To verify the proposed prescribed performance constraint control method, some known hydraulic parameters are ${\bar{C}}_d=0.62$, $w=0.024$ m, $x_{v\max }=7.9$ mm, ${\bar{\beta }}_e=7000$ bar, $\bar{\rho }=850$ $\mathrm{kg}/{\mathrm{m}}^3$, $\bar{K}=1000$ N/m, $\bar{b}=100$ Ns/m, ${\bar{C}}_{tl}=2.5\times {10}^{-11}{\mathrm{m}}^3/(\mathrm{s}·\mathrm{Pa})$, $K_{sv}=4.9\times {10}^{-6}$ m/V, $p_r=2$ bar, $A_p=2.01{\mathrm{cm}}^2$, $V_t=1.74\times {10}^{-5}{\mathrm{m}}^3$, $m=1.739$ kg, $\Delta C_d=0.1{\bar{C}}_d$, $\Delta {\beta }_e=0.5{\bar{\beta }}_e$, $\Delta K=0.5\bar{K}$, $\Delta b=0.5\bar{b}$, $\Delta \rho =-0.1\bar{\rho }$, $\Delta C_{tl}=0.2{\bar{C}}_{tl}$, $F_{L\max }=500$ N. The time constants of two dynamic surfaces is ${\tau }_1={\tau }_2={10}^{-3}$. Some control parameters are designed as $k_1=100$, $k_2=1200$ and $k_3=6000$, $x_{1\min }=-50$ mm, $x_{1\max }=50$ mm, $y_{\min }=-50$ mm, $y_{\max }=50$ mm, $\rho \left(0\right)=0.95$, $\rho (\infty )=0.03$, $\lambda =0.3$.

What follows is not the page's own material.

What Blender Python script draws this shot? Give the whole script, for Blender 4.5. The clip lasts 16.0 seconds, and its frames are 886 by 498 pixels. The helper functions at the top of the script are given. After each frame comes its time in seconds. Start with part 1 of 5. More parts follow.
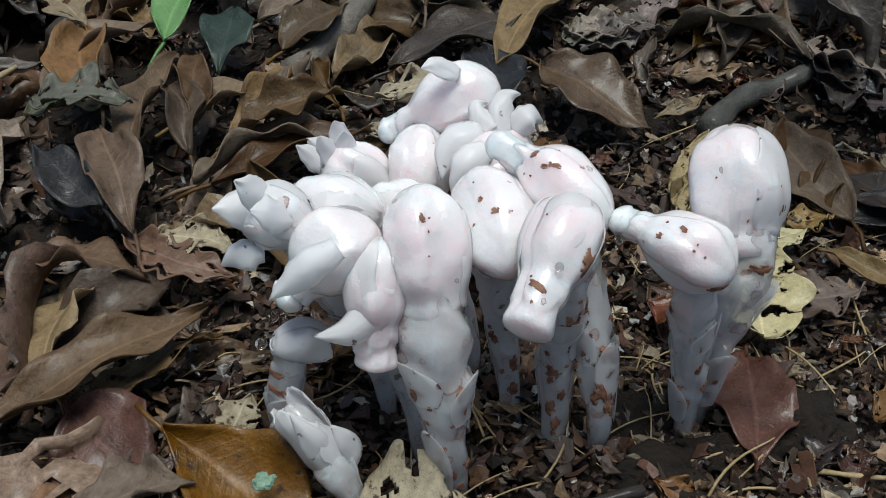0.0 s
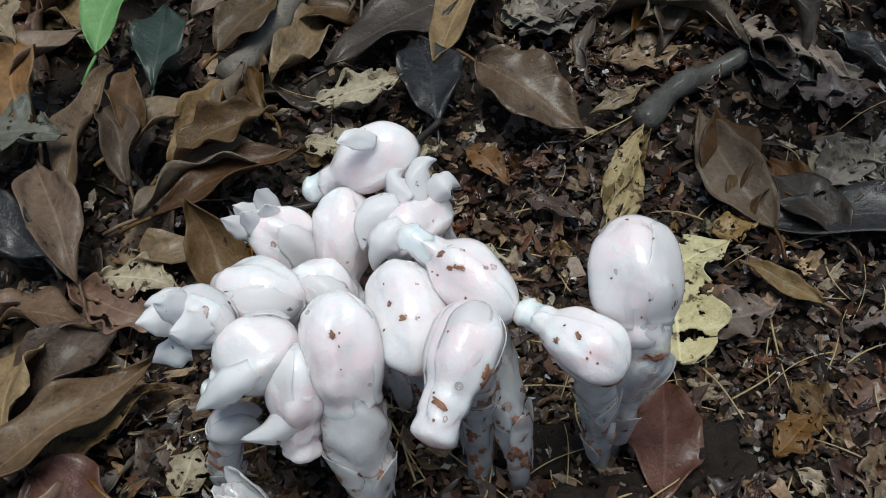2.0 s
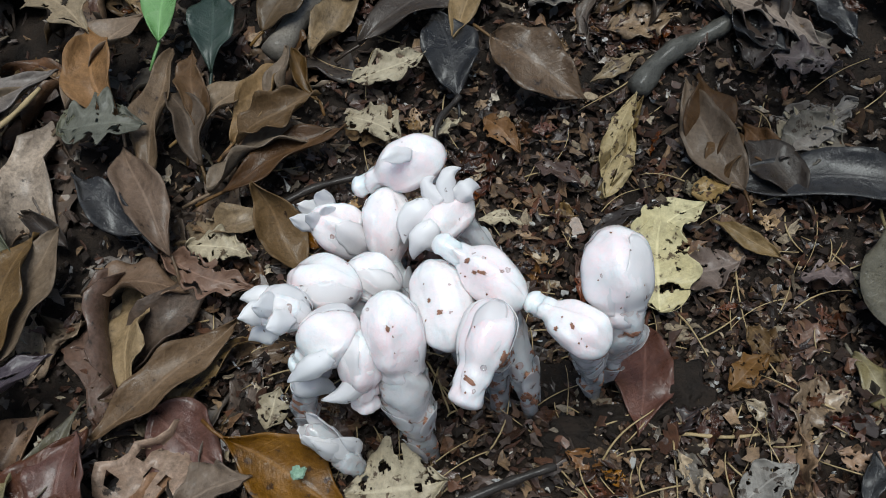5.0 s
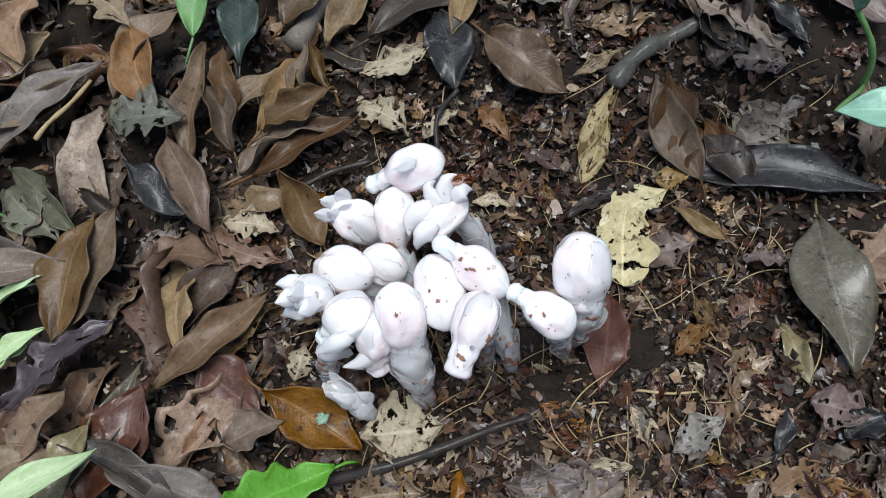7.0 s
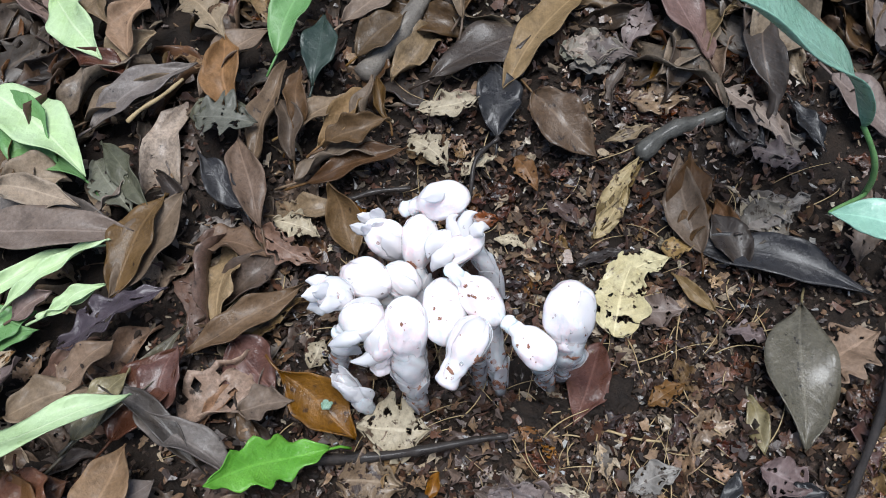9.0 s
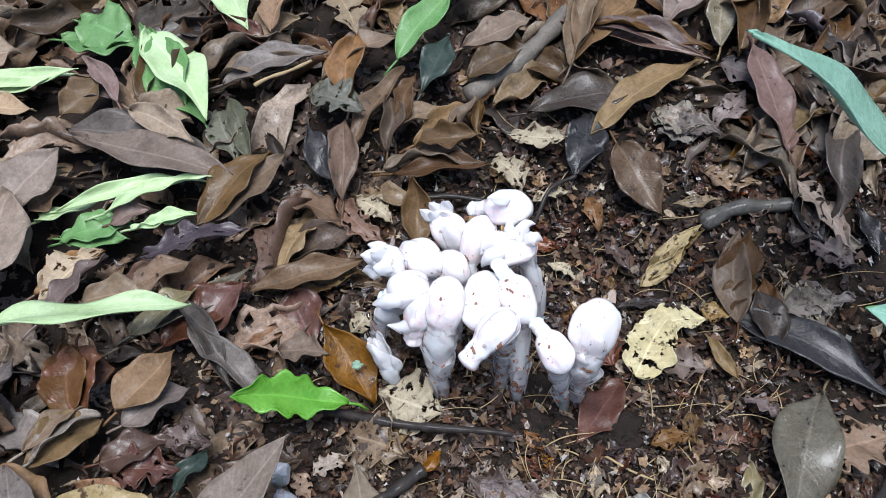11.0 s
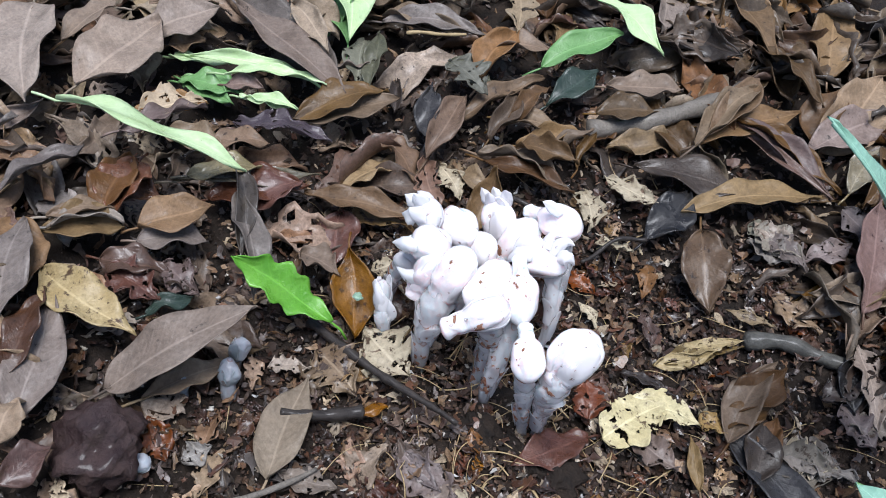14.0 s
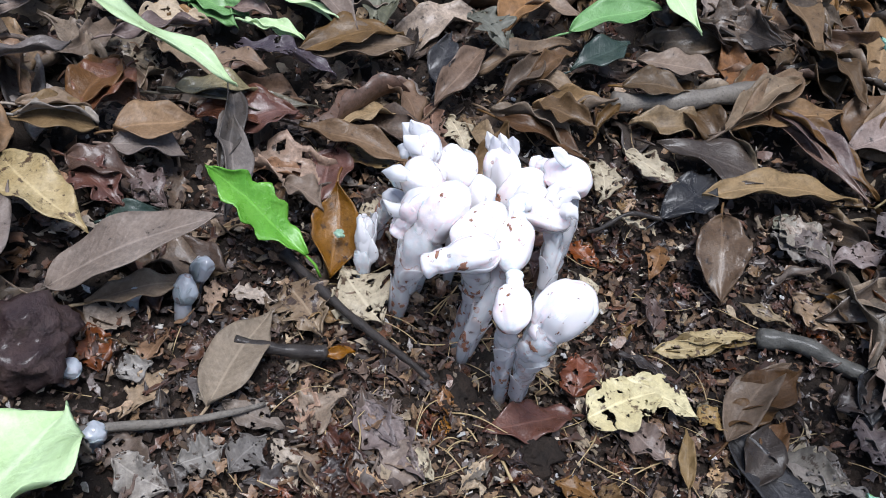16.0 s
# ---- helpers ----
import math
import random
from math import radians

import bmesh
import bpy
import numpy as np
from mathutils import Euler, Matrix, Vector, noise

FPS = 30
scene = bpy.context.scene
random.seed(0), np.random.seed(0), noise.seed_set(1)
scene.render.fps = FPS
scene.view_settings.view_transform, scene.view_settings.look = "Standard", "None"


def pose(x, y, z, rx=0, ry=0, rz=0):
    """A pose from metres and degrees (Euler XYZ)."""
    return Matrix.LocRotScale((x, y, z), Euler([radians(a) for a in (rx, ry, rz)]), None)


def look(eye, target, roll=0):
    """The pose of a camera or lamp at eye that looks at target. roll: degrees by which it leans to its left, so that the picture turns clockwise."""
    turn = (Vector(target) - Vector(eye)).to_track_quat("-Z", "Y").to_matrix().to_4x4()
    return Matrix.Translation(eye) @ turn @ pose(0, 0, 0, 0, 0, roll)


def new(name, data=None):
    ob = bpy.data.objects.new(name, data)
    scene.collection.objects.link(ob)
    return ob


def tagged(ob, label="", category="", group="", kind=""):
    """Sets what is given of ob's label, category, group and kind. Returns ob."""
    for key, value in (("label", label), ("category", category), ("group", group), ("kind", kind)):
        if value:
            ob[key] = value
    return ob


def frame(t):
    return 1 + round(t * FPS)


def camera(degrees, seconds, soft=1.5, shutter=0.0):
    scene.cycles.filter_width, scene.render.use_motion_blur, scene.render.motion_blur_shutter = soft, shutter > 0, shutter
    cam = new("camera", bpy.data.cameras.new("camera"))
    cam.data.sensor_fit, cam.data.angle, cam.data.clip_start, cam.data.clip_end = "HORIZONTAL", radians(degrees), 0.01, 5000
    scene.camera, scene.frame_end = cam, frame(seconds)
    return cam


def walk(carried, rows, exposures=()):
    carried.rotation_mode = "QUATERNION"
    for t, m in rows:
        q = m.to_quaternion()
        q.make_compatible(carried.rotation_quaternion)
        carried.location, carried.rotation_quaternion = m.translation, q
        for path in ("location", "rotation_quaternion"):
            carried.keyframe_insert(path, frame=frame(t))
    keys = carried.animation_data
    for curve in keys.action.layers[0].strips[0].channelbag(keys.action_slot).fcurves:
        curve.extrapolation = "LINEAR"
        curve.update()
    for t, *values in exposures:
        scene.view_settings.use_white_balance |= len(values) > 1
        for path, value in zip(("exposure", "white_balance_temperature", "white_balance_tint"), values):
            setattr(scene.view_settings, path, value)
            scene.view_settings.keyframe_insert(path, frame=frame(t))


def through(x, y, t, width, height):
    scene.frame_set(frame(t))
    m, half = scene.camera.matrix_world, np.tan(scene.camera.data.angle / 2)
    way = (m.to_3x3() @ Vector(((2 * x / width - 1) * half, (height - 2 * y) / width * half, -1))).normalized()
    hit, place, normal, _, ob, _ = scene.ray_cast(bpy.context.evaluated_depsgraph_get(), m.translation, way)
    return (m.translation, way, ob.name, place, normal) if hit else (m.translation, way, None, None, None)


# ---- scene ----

In addition, to compare with the traditional control scheme, Proportional-Integral (PI) controller is also adopted in this EHS such that

$$u=k_p(y_d-x_1)+k_i\int (y_d-x_1)dt$$

(30)

where the control gains $k_p$ = 150 and $k_i$ = 10 have been well tuned to guarantee the fast response of the cylinder position.

4.1. Compared Results with Nominal Hydraulic Parameters

Firstly, the nominal hydraulic parameters is adopted in simulation with the uncertain nonlinearities ${\Delta }_2={\Delta }_3=0$. The cylinder position demands are selected as $y_d=25(\sin \left(0.8\pi t\right)+\sin \left(0.4\pi t\right)+\sin \left(0.2\pi t\right))$ mm and $y_d=25(\sin \left(1.6\pi t\right)+\sin \left(0.8\pi t\right)+\sin \left(0.4\pi t\right))$ mm. The initial states of two control schemes are $x_1\left(0\right)=20$ mm, $x_2\left(0\right)=0$ mm/s, $x_3\left(0\right)=0$ bar. The proposed controller comparison with PI controller are shown in Figure 3, Figure 4, Figure 5and Figure 6. The controller based on prescribed performance constraint has the steady tracking errors $\Delta x_1=0.01$ mm in low frequency demand and $\Delta x_1=0.05$ mm in high frequency demand respectively, which is better than the PI controller $\Delta x_1=0.5$ mm and $\Delta x_1=2$ mm in corresponding frequency demand. Since the constraint holding technique is adopted in the proposed controller, the tracking error of the cylinder position is not always beyond the prescribed constraint $\rho \left(t\right)e_{\min }<e\left(t\right)<\rho \left(t\right)e_{\max }$. Thus, these comparison results indicate the advantage of this prescribed performance constraint technique.

4.2. Compared Results with Uncertain Nonlinearities

To verify the dynamic response performance of the proposed prescribed performance constraint controller, the frequency of the cylinder position demands and the initial states are same to Section 4.1. The hydraulic parametric uncertainties $\Delta C_d$, $\Delta {\beta }_e$, $\Delta K$, $\Delta b$, $\Delta \rho$, $\Delta C_{tl}$ are all injected in the EHS model (2). Furthermore, the external load are assumed to be $F_L\left(t\right)=F_{L\max }\sin \left(2\pi t\right)$. The comparison results of two controllers are shown in Figure 7, Figure 8, Figure 9 and Figure 10. When the total uncertain nonlinearities ${\Delta }_2$ and ${\Delta }_3$ are injected in EHS, the prescribed performance constraint controller has the steady tracking error $\Delta x_1=2$ mm both in low and high frequency demand. However, the position tracking error of PI controller is $\Delta x_1=5$ mm. These results indicate the prescribed performance constraint controller has higher dynamic response performance than the PI controller under the hydraulic parametric uncertainties and the external load disturbance.

5. Conclusions

In this study, a prescribed performance constraint controller is proposed for electro-hydraulic system to improve the output position accuracy of EHS. Firstly, the EHS model is constructed as a state-space strict-feedback model with uncertain nonlinearities. Secondly, according to the required boundary of the tracking position error, the technique of prescribed performance constraint is used to design the time-varying error boundary to not only regulate the large initial error in satisfactory time but also consider the control capability of EHS. Furthermore, the dynamic surface is adopted to replace the repeatedly calculated differentiations of the virtual control variables in backstepping design. The comparative results with the PI controller verify that the proposed controller has better performance than PI controller.